Transcribe the listing exactly, leaving out every picture.
--- BEGIN GIVEN MATERIAL ---
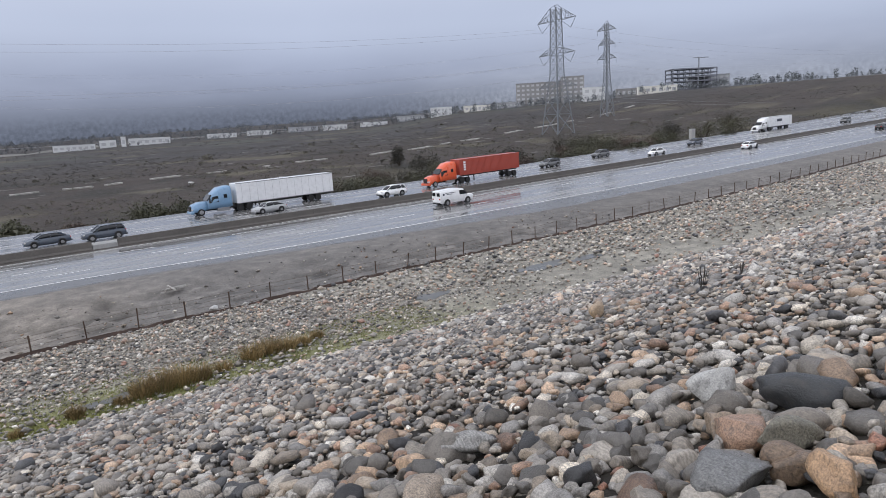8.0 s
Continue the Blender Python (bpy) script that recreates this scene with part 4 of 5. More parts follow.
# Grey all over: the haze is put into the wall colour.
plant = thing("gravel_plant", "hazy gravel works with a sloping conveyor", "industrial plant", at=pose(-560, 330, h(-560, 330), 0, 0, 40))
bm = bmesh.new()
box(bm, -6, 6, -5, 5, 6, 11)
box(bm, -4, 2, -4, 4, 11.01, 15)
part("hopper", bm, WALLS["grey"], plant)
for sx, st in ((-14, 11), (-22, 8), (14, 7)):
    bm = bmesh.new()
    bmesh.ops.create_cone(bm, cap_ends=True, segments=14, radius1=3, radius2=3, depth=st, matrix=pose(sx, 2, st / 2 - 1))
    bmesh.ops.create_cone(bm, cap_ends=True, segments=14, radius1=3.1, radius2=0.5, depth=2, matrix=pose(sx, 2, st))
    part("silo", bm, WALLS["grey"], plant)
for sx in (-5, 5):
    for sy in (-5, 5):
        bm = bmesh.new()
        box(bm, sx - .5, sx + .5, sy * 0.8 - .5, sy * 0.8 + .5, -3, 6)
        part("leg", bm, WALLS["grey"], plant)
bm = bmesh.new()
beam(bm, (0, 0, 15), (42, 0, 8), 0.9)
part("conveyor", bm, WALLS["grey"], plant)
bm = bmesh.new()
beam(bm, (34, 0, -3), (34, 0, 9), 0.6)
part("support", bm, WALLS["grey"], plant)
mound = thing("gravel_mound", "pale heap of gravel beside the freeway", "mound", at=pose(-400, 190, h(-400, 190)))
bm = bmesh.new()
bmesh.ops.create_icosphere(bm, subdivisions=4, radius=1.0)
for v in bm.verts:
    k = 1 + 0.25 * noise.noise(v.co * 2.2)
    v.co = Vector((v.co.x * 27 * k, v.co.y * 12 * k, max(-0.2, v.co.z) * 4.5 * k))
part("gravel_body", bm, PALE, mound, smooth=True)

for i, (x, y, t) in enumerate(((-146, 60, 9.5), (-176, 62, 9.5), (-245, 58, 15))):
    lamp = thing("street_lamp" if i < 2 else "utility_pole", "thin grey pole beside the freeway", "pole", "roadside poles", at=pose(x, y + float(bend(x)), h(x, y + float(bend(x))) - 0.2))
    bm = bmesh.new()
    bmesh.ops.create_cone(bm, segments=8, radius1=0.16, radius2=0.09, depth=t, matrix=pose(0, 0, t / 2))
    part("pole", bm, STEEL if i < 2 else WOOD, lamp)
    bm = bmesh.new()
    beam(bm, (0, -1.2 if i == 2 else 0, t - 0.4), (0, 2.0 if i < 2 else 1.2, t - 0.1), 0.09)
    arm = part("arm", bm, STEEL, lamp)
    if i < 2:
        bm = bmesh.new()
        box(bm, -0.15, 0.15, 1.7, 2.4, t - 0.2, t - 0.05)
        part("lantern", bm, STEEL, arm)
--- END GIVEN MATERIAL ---
* [OUTPUT FOR THIS EXERCISE]
8.0 s
Continue the Blender Python (bpy) script that recreates this scene with part 4 of 5. More parts follow.
# Grey all over: the haze is put into the wall colour.
plant = thing("gravel_plant", "hazy gravel works with a sloping conveyor", "industrial plant", at=pose(-560, 330, h(-560, 330), 0, 0, 40))
bm = bmesh.new()
box(bm, -6, 6, -5, 5, 6, 11)
box(bm, -4, 2, -4, 4, 11.01, 15)
part("hopper", bm, WALLS["grey"], plant)
for sx, st in ((-14, 11), (-22, 8), (14, 7)):
    bm = bmesh.new()
    bmesh.ops.create_cone(bm, cap_ends=True, segments=14, radius1=3, radius2=3, depth=st, matrix=pose(sx, 2, st / 2 - 1))
    bmesh.ops.create_cone(bm, cap_ends=True, segments=14, radius1=3.1, radius2=0.5, depth=2, matrix=pose(sx, 2, st))
    part("silo", bm, WALLS["grey"], plant)
for sx in (-5, 5):
    for sy in (-5, 5):
        bm = bmesh.new()
        box(bm, sx - .5, sx + .5, sy * 0.8 - .5, sy * 0.8 + .5, -3, 6)
        part("leg", bm, WALLS["grey"], plant)
bm = bmesh.new()
beam(bm, (0, 0, 15), (42, 0, 8), 0.9)
part("conveyor", bm, WALLS["grey"], plant)
bm = bmesh.new()
beam(bm, (34, 0, -3), (34, 0, 9), 0.6)
part("support", bm, WALLS["grey"], plant)
mound = thing("gravel_mound", "pale heap of gravel beside the freeway", "mound", at=pose(-400, 190, h(-400, 190)))
bm = bmesh.new()
bmesh.ops.create_icosphere(bm, subdivisions=4, radius=1.0)
for v in bm.verts:
    k = 1 + 0.25 * noise.noise(v.co * 2.2)
    v.co = Vector((v.co.x * 27 * k, v.co.y * 12 * k, max(-0.2, v.co.z) * 4.5 * k))
part("gravel_body", bm, PALE, mound, smooth=True)

for i, (x, y, t) in enumerate(((-146, 60, 9.5), (-176, 62, 9.5), (-245, 58, 15))):
    lamp = thing("street_lamp" if i < 2 else "utility_pole", "thin grey pole beside the freeway", "pole", "roadside poles", at=pose(x, y + float(bend(x)), h(x, y + float(bend(x))) - 0.2))
    bm = bmesh.new()
    bmesh.ops.create_cone(bm, segments=8, radius1=0.16, radius2=0.09, depth=t, matrix=pose(0, 0, t / 2))
    part("pole", bm, STEEL if i < 2 else WOOD, lamp)
    bm = bmesh.new()
    beam(bm, (0, -1.2 if i == 2 else 0, t - 0.4), (0, 2.0 if i < 2 else 1.2, t - 0.1), 0.09)
    arm = part("arm", bm, STEEL, lamp)
    if i < 2:
        bm = bmesh.new()
        box(bm, -0.15, 0.15, 1.7, 2.4, t - 0.2, t - 0.05)
        part("lantern", bm, STEEL, arm)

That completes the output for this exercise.